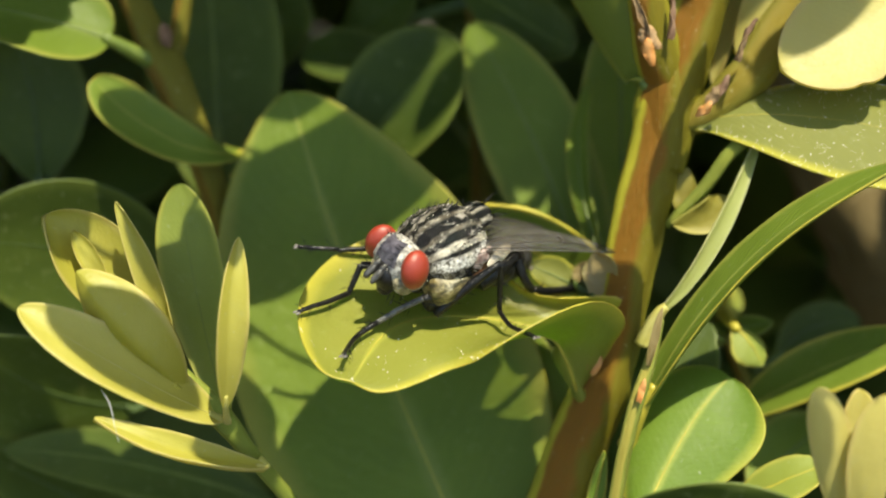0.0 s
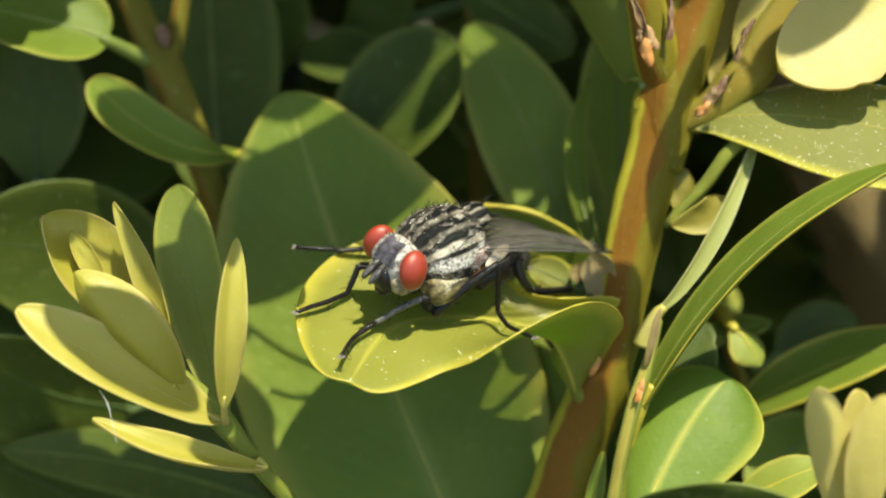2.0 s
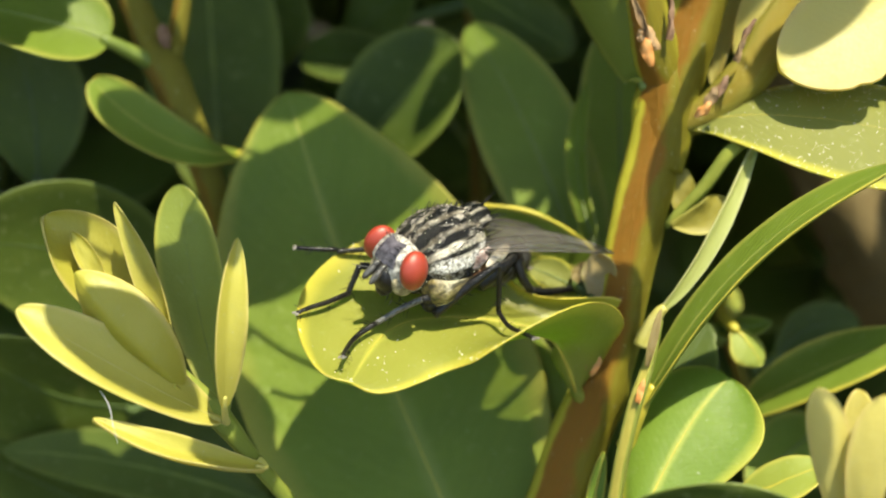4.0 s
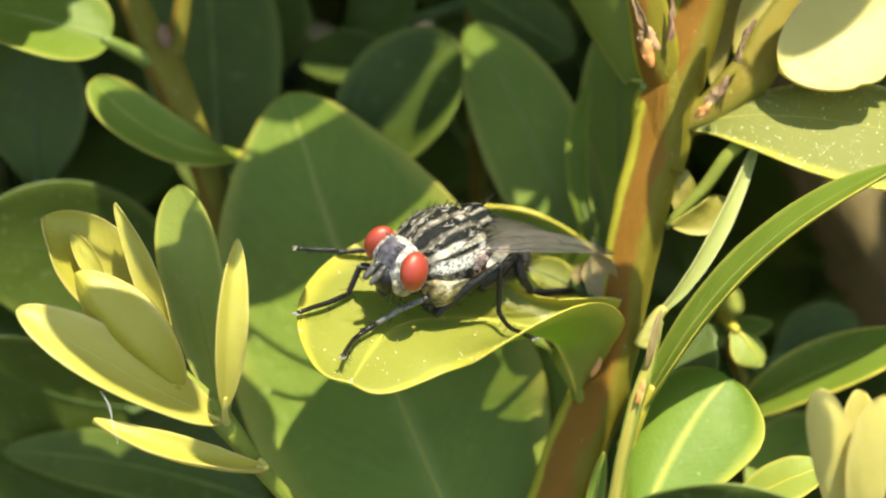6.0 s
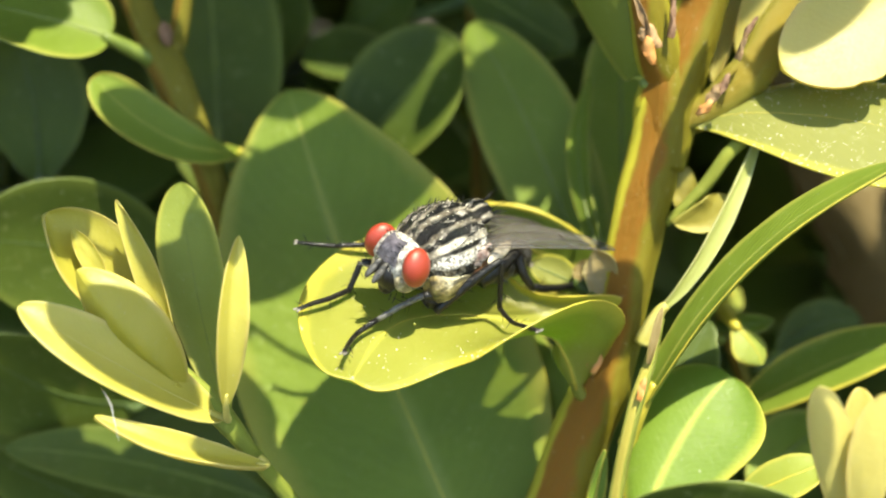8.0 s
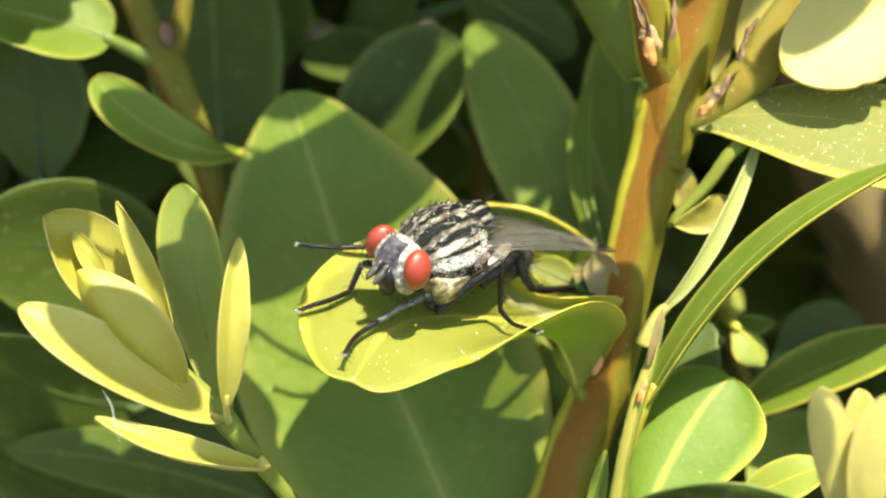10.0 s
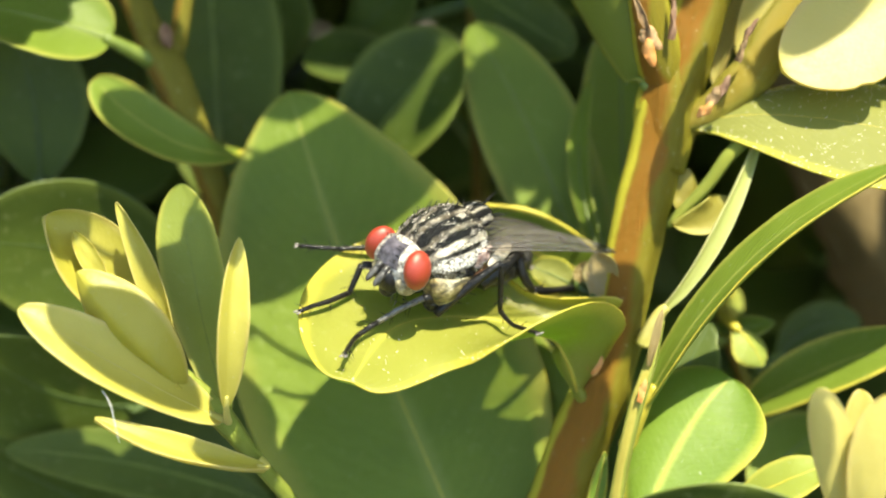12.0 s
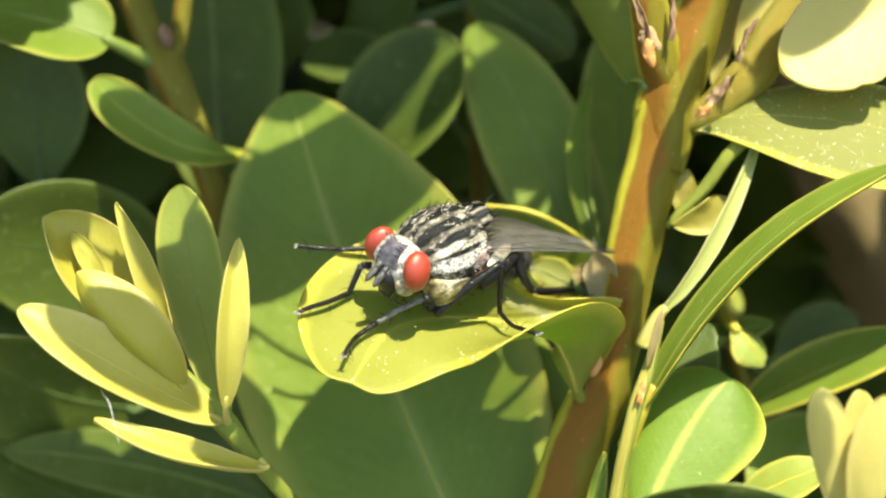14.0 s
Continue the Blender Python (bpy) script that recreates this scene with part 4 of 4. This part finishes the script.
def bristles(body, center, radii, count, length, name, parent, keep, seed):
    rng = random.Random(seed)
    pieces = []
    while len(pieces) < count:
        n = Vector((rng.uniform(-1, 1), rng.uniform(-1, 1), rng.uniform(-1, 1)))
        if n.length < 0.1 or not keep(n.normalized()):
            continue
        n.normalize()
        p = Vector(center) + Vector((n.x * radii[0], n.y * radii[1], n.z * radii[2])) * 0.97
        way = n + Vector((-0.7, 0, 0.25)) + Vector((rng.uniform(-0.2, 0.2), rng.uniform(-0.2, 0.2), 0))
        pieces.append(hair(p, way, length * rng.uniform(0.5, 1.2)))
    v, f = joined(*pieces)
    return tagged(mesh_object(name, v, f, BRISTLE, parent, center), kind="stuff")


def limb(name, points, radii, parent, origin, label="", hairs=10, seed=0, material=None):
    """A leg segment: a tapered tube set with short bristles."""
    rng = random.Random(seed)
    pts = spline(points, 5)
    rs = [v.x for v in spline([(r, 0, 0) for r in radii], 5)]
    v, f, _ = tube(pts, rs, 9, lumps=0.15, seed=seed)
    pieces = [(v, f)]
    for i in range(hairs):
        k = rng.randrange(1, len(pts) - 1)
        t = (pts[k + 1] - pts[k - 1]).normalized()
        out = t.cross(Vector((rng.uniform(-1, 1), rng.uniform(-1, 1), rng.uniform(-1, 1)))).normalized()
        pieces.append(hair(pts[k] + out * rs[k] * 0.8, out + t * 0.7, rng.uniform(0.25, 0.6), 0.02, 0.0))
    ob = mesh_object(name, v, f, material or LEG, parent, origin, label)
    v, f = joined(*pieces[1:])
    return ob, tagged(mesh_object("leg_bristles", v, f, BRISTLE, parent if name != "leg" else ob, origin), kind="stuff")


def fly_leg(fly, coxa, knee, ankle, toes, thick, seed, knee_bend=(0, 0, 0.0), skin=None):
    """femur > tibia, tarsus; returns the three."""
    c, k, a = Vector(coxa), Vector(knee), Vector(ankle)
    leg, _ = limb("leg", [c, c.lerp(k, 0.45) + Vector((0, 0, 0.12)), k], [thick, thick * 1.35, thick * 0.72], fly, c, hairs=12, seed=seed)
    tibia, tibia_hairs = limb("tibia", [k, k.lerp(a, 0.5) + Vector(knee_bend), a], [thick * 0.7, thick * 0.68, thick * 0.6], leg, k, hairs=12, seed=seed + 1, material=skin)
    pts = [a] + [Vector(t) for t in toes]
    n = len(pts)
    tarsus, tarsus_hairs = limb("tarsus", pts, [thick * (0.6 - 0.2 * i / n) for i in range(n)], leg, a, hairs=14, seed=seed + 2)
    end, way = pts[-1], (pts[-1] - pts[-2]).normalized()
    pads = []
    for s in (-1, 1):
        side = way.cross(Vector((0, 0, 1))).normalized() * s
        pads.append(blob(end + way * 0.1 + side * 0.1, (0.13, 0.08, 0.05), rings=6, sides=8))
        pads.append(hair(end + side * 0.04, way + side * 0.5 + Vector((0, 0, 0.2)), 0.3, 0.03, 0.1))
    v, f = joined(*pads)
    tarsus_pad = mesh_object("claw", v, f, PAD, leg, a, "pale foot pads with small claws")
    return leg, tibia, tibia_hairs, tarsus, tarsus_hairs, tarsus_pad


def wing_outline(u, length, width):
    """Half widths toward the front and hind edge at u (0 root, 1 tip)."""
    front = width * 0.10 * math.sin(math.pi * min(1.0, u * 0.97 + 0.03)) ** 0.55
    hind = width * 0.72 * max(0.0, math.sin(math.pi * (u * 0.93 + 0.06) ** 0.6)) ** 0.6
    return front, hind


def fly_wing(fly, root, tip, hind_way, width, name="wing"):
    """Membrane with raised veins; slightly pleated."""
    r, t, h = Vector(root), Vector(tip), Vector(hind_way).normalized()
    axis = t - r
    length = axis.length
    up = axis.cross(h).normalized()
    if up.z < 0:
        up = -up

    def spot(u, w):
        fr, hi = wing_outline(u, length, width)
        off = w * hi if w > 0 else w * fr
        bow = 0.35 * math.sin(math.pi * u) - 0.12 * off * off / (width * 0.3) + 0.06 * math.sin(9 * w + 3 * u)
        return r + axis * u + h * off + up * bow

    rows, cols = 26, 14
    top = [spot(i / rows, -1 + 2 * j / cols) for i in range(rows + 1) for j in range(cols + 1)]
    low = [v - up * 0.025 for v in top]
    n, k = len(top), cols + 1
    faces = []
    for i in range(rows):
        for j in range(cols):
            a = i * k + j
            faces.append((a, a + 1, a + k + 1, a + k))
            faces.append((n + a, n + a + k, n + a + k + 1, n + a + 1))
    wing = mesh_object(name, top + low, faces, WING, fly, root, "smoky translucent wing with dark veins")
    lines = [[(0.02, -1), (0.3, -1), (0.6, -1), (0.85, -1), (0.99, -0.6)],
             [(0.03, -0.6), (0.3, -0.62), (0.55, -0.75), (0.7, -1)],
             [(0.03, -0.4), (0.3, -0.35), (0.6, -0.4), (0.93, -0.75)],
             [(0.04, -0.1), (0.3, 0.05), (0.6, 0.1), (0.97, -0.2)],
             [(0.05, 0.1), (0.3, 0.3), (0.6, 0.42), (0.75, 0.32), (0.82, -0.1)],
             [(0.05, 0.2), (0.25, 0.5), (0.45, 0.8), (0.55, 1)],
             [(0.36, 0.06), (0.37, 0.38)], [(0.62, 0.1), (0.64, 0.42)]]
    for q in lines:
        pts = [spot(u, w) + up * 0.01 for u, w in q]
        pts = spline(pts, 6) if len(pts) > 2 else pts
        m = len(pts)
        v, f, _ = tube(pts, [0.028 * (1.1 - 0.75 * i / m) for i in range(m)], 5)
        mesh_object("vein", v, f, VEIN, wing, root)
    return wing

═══

▶ [WORK TO DO]: Leave out the pictures and copy the rest of the material above exactly.

▶ [FINISHED ANSWER]:
0.0 s
2.0 s
4.0 s
6.0 s
8.0 s
10.0 s
12.0 s
14.0 s
Continue the Blender Python (bpy) script that recreates this scene with part 4 of 4. This part finishes the script.
def bristles(body, center, radii, count, length, name, parent, keep, seed):
    rng = random.Random(seed)
    pieces = []
    while len(pieces) < count:
        n = Vector((rng.uniform(-1, 1), rng.uniform(-1, 1), rng.uniform(-1, 1)))
        if n.length < 0.1 or not keep(n.normalized()):
            continue
        n.normalize()
        p = Vector(center) + Vector((n.x * radii[0], n.y * radii[1], n.z * radii[2])) * 0.97
        way = n + Vector((-0.7, 0, 0.25)) + Vector((rng.uniform(-0.2, 0.2), rng.uniform(-0.2, 0.2), 0))
        pieces.append(hair(p, way, length * rng.uniform(0.5, 1.2)))
    v, f = joined(*pieces)
    return tagged(mesh_object(name, v, f, BRISTLE, parent, center), kind="stuff")


def limb(name, points, radii, parent, origin, label="", hairs=10, seed=0, material=None):
    """A leg segment: a tapered tube set with short bristles."""
    rng = random.Random(seed)
    pts = spline(points, 5)
    rs = [v.x for v in spline([(r, 0, 0) for r in radii], 5)]
    v, f, _ = tube(pts, rs, 9, lumps=0.15, seed=seed)
    pieces = [(v, f)]
    for i in range(hairs):
        k = rng.randrange(1, len(pts) - 1)
        t = (pts[k + 1] - pts[k - 1]).normalized()
        out = t.cross(Vector((rng.uniform(-1, 1), rng.uniform(-1, 1), rng.uniform(-1, 1)))).normalized()
        pieces.append(hair(pts[k] + out * rs[k] * 0.8, out + t * 0.7, rng.uniform(0.25, 0.6), 0.02, 0.0))
    ob = mesh_object(name, v, f, material or LEG, parent, origin, label)
    v, f = joined(*pieces[1:])
    return ob, tagged(mesh_object("leg_bristles", v, f, BRISTLE, parent if name != "leg" else ob, origin), kind="stuff")


def fly_leg(fly, coxa, knee, ankle, toes, thick, seed, knee_bend=(0, 0, 0.0), skin=None):
    """femur > tibia, tarsus; returns the three."""
    c, k, a = Vector(coxa), Vector(knee), Vector(ankle)
    leg, _ = limb("leg", [c, c.lerp(k, 0.45) + Vector((0, 0, 0.12)), k], [thick, thick * 1.35, thick * 0.72], fly, c, hairs=12, seed=seed)
    tibia, tibia_hairs = limb("tibia", [k, k.lerp(a, 0.5) + Vector(knee_bend), a], [thick * 0.7, thick * 0.68, thick * 0.6], leg, k, hairs=12, seed=seed + 1, material=skin)
    pts = [a] + [Vector(t) for t in toes]
    n = len(pts)
    tarsus, tarsus_hairs = limb("tarsus", pts, [thick * (0.6 - 0.2 * i / n) for i in range(n)], leg, a, hairs=14, seed=seed + 2)
    end, way = pts[-1], (pts[-1] - pts[-2]).normalized()
    pads = []
    for s in (-1, 1):
        side = way.cross(Vector((0, 0, 1))).normalized() * s
        pads.append(blob(end + way * 0.1 + side * 0.1, (0.13, 0.08, 0.05), rings=6, sides=8))
        pads.append(hair(end + side * 0.04, way + side * 0.5 + Vector((0, 0, 0.2)), 0.3, 0.03, 0.1))
    v, f = joined(*pads)
    tarsus_pad = mesh_object("claw", v, f, PAD, leg, a, "pale foot pads with small claws")
    return leg, tibia, tibia_hairs, tarsus, tarsus_hairs, tarsus_pad


def wing_outline(u, length, width):
    """Half widths toward the front and hind edge at u (0 root, 1 tip)."""
    front = width * 0.10 * math.sin(math.pi * min(1.0, u * 0.97 + 0.03)) ** 0.55
    hind = width * 0.72 * max(0.0, math.sin(math.pi * (u * 0.93 + 0.06) ** 0.6)) ** 0.6
    return front, hind


def fly_wing(fly, root, tip, hind_way, width, name="wing"):
    """Membrane with raised veins; slightly pleated."""
    r, t, h = Vector(root), Vector(tip), Vector(hind_way).normalized()
    axis = t - r
    length = axis.length
    up = axis.cross(h).normalized()
    if up.z < 0:
        up = -up

    def spot(u, w):
        fr, hi = wing_outline(u, length, width)
        off = w * hi if w > 0 else w * fr
        bow = 0.35 * math.sin(math.pi * u) - 0.12 * off * off / (width * 0.3) + 0.06 * math.sin(9 * w + 3 * u)
        return r + axis * u + h * off + up * bow

    rows, cols = 26, 14
    top = [spot(i / rows, -1 + 2 * j / cols) for i in range(rows + 1) for j in range(cols + 1)]
    low = [v - up * 0.025 for v in top]
    n, k = len(top), cols + 1
    faces = []
    for i in range(rows):
        for j in range(cols):
            a = i * k + j
            faces.append((a, a + 1, a + k + 1, a + k))
            faces.append((n + a, n + a + k, n + a + k + 1, n + a + 1))
    wing = mesh_object(name, top + low, faces, WING, fly, root, "smoky translucent wing with dark veins")
    lines = [[(0.02, -1), (0.3, -1), (0.6, -1), (0.85, -1), (0.99, -0.6)],
             [(0.03, -0.6), (0.3, -0.62), (0.55, -0.75), (0.7, -1)],
             [(0.03, -0.4), (0.3, -0.35), (0.6, -0.4), (0.93, -0.75)],
             [(0.04, -0.1), (0.3, 0.05), (0.6, 0.1), (0.97, -0.2)],
             [(0.05, 0.1), (0.3, 0.3), (0.6, 0.42), (0.75, 0.32), (0.82, -0.1)],
             [(0.05, 0.2), (0.25, 0.5), (0.45, 0.8), (0.55, 1)],
             [(0.36, 0.06), (0.37, 0.38)], [(0.62, 0.1), (0.64, 0.42)]]
    for q in lines:
        pts = [spot(u, w) + up * 0.01 for u, w in q]
        pts = spline(pts, 6) if len(pts) > 2 else pts
        m = len(pts)
        v, f, _ = tube(pts, [0.028 * (1.1 - 0.75 * i / m) for i in range(m)], 5)
        mesh_object("vein", v, f, VEIN, wing, root)
    return wing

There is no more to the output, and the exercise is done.